Effective June 25, 2024, Federal Budget 2024 proposed to increase the capital gains inclusion rate from 50% to 66.7%. Individuals will have an annual $250,000 capital gains safe harbour at which the old inclusion rate will continue to apply. This change has many Canadians reconsidering their succession plans for their family cottages and asking whether it’s better to sell their property or gift it to the next generation.

What do the changes mean for me?

With the increase to the capital gains inclusion rate, selling your cottage after June 25th could result in higher tax implications. In the end, more of the profit you make from selling the cottage would be subject to income tax under the proposed changes. If implemented, this means that up to 66.7% of capital gains from the sale of assets would be included in taxable income.
For instance, if you sell a cottage for a profit of $100,000 under the current system, only $50,000 (50%) of that profit would be subject to income tax. However, if the proposed changes are enacted, and you have capital gains from other sources in excess of $250,000 in the same year, $66,700 (66.7%) of the profit from the cottage would be subject to tax.

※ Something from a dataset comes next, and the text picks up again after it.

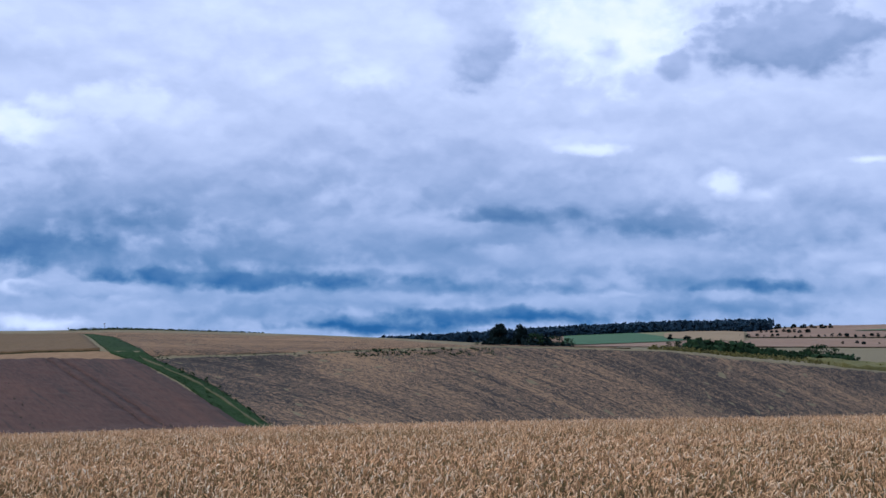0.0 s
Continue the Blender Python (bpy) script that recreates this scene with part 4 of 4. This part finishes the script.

Is gifting our property an option?

Gifting your cottage to the next generation may be a more tax-efficient option depending on the circumstances. If done before June 25th, the old inclusion rate would still apply. However, if the transaction is done after June 25th, it may offer certain advantages even under the proposed changes. For example, gifting a partial ownership in the cottage in smaller increments over a period of years may help to spread the amount of gain recognized each year in order to continue to benefit from the annual lower inclusion rate on the first $250K. If there’s a mortgage on the cottage, you usually need the lender’s approval for the transfer. Also, selling a cottage can be costly because of land transfer taxes. However, gifting the cottage isn’t considered a sale, which might let you avoid paying these taxes. This isn’t a solution that fits every situation, and you should carefully consider your individual circumstances.

The decision of whether to sell or gift a cottage should consider individual financial circumstances and long-term plans, which may include but are not limited to future holding period, cost of debt, and expected future growth rates. Carefully consider factors such as future financial needs, estate planning goals, and potential tax implications when evaluating your options.

Given the complexity of tax laws and the potential impact of the proposed changes, we recommend you consult with tax professionals or advisors to evaluate the best course of action based on your specific situation.